Sexual congress between consenting, which means reasonably adult, that is mentally developed enough to make a choice a chioce free from deception that is easier to inflict upon a teenager, is not meant to be regarded as dirty, at least if it is mutually desired. I can assure you that I have the utmost respect for the impressively salubrious sensations that consenting sexual partners precipitate in each others' constitutions. It begins to become less valuable when someone applies pressure, such as economic pressure to force someone to do it when they find the partner repulsive. When we think of force, the force may or may not overcome the resistance of its victim. If you point a gun at a bank teller you could say that you did not force her to hand over the loot. She was free to choose to be shot. But the idea of freedom of choice when someone is pressured or forced (integral of pressure times d(area))ed either by the threat of severe economic hardship or physical violence does not satisfy me. Threat of loss of a job is a form of force, not that such force is necessairly wrong when it enforces a right of someone paying for some reasonable service.

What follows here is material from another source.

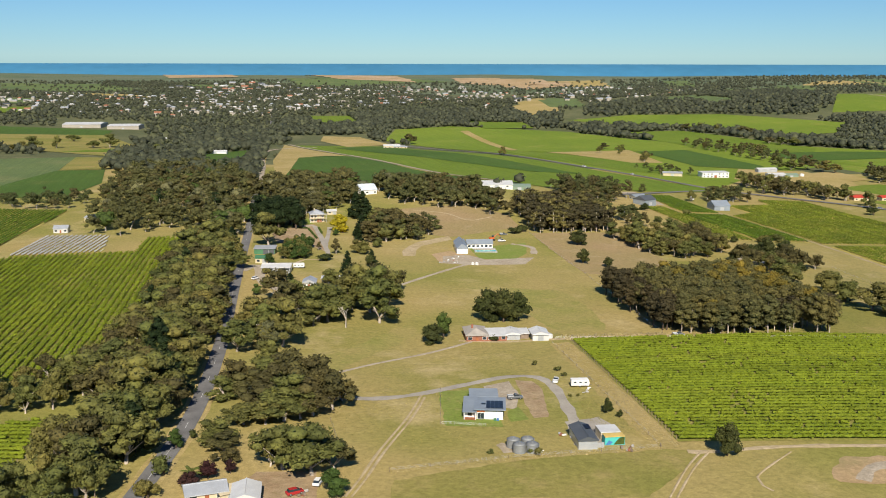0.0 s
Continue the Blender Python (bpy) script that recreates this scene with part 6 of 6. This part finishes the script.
# ---- crossroads and east side ----
building("red_roofed_house", "cream cottage with bright red roof", (398.1, 943.8), 8, 15, 9, 3.0, "gable", 2.0, CREAM, RED_ROOF, 2, True)
building("red_roofed_house", "cream shed with bright red roof", (424.8, 943.1), 8, 17, 9, 3.4, "gable", 1.6, CREAM, RED_ROOF, 2, True)
building("cottage", "white gabled cottage among trees", (374.8, 1005.2), 8, 16, 10, 3.0, "gable", 1.8, WHITE, STEEL_PALE, 3, True)
building("modern_house", "white flat roofed two storey house", (297.9, 1124.8), 8, 32, 14, 6.0, "skillion", 0.3, WHITE, STEEL_PALE, 6, True)
building("farm_shed", "cream walled shed beside the road", (254.1, 1133.5), -12, 22, 10, 3.6, "gable", 1.2, CREAM, STEEL, 0, True, "shed")
building("farm_shed", "grey sheds in a dry farmyard", (380.3, 1140.5), 8, 20, 12, 3.4, "gable", 1.4, STEEL, STEEL_PALE, 0, True, "shed")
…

     My objection to what I call "the rules" is that they seldom amount to anything more that the will of the biggest bully on the block. We hope that the biggest bully on the block might protect us sometimes, but still, smokers are allowed to poison and kill and have killed more non smokers world wide since the early 1970's when it was known that second hand smoke kills. Children are not protected from this filth because the tobacco interests make money that results in the best laws money can buy. Society even has the gall to consider this less filthy a form of pedophilia than sexual pedophilia.
     Certainly cigarette smoke is more harmful and far dirtier than unwelcome semen and it is not my meaning to criticize sexual sharing between consenting adults. I do have misgivings against the kind of prostitution in which someone marries for money and pretends to be better than the call girl or call boy of that is the correct name for it. The marriage for money uses "the rules" to dishonestly usurp credit for being something more noble than it is.